[start]

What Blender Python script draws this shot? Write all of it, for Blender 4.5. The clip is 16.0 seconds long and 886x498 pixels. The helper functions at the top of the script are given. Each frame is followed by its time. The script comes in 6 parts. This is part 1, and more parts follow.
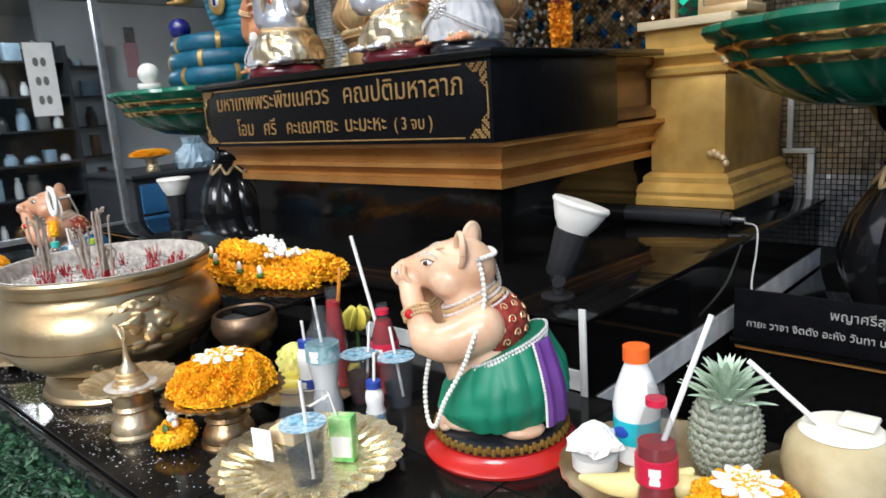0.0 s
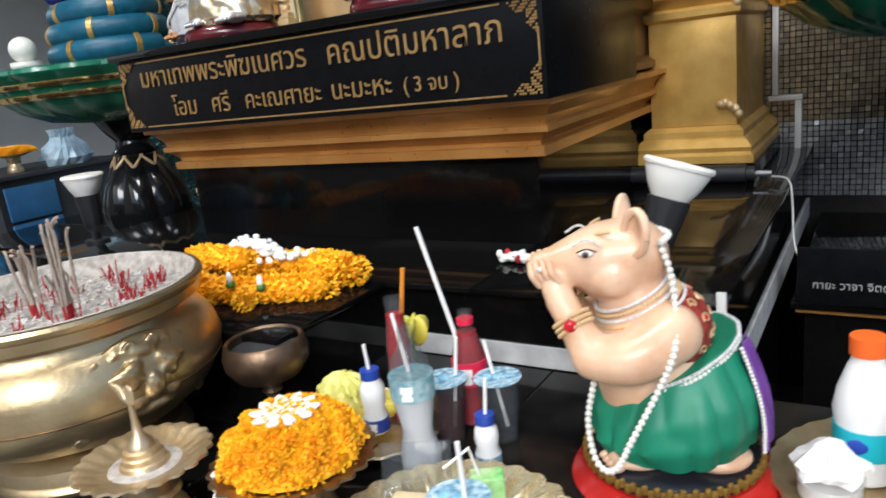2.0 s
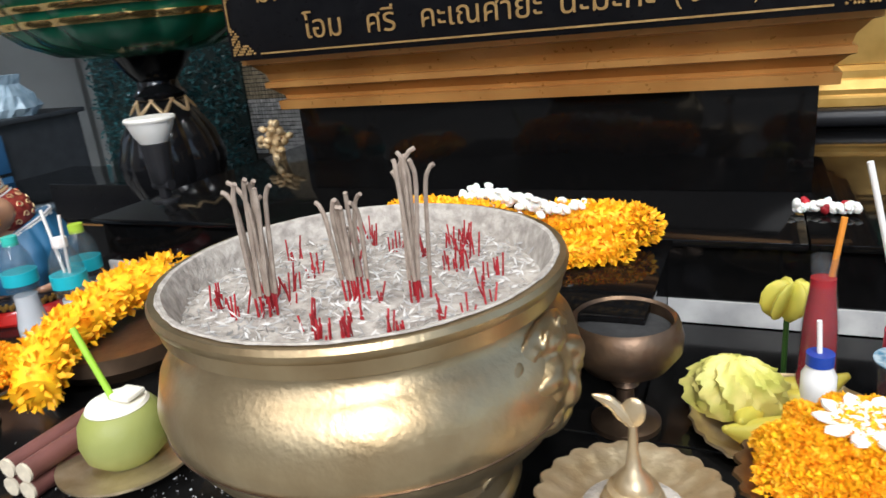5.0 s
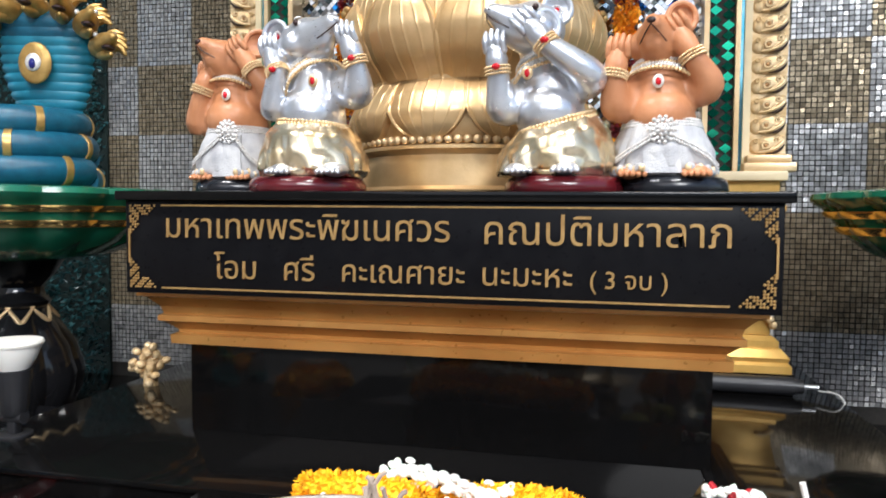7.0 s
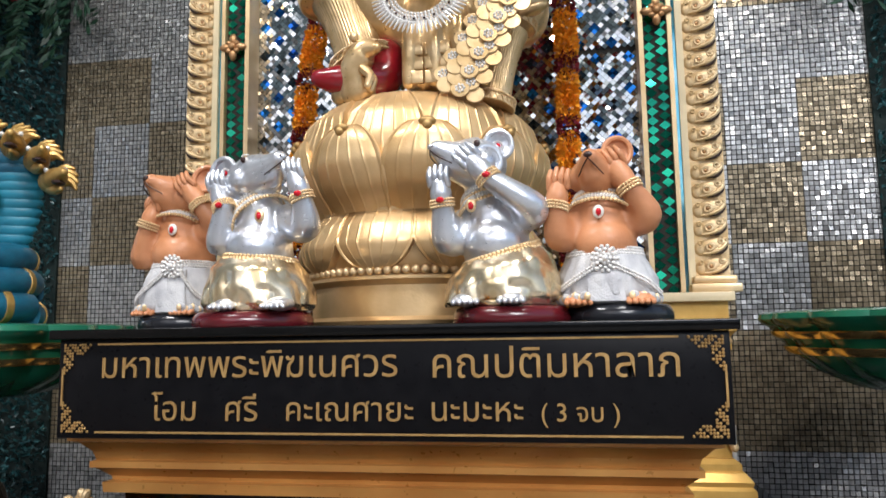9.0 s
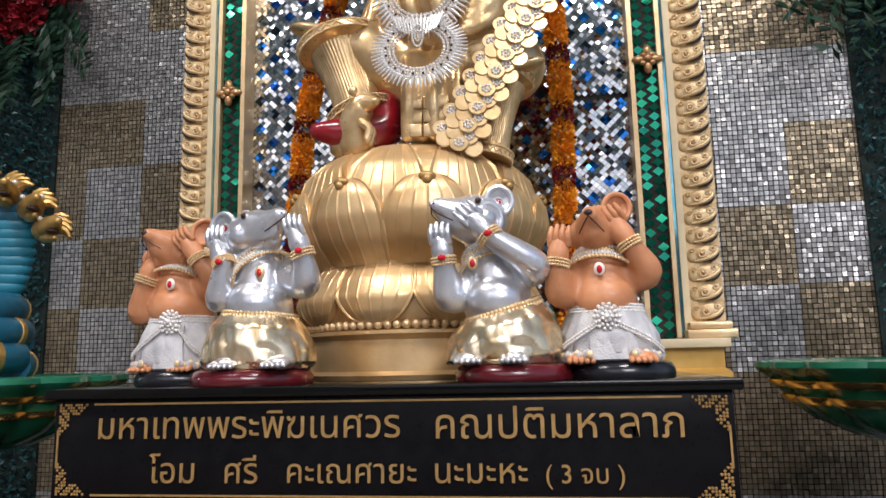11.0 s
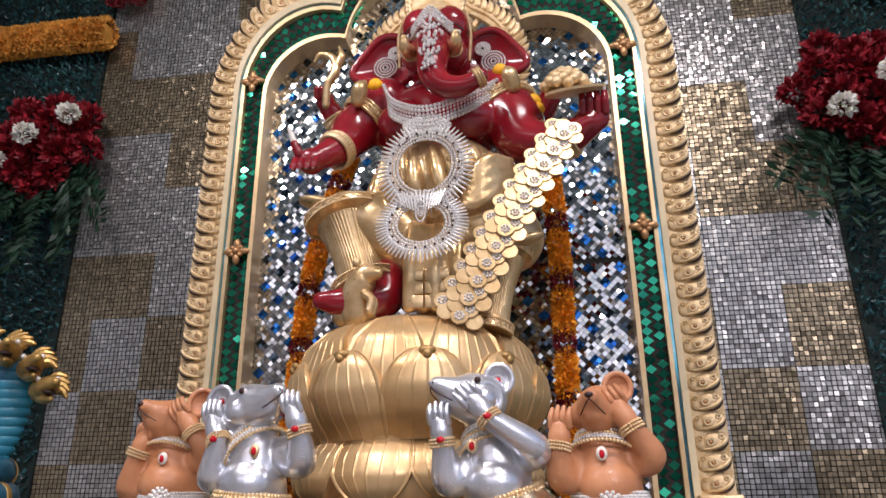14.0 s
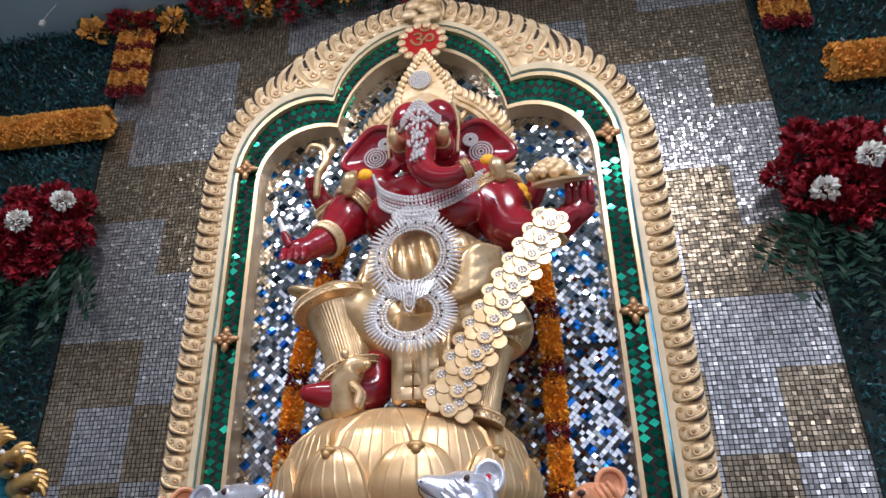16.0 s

[end]

INSTRUCTIONS TO FOLLOW: Without including any pictures, print all of the material exactly as given.

OUTPUT:
What Blender Python script draws this shot? Write all of it, for Blender 4.5. The clip is 16.0 seconds long and 886x498 pixels. The helper functions at the top of the script are given. Each frame is followed by its time. The script comes in 6 parts. This is part 1, and more parts follow.
0.0 s
2.0 s
5.0 s
7.0 s
9.0 s
11.0 s
14.0 s
16.0 s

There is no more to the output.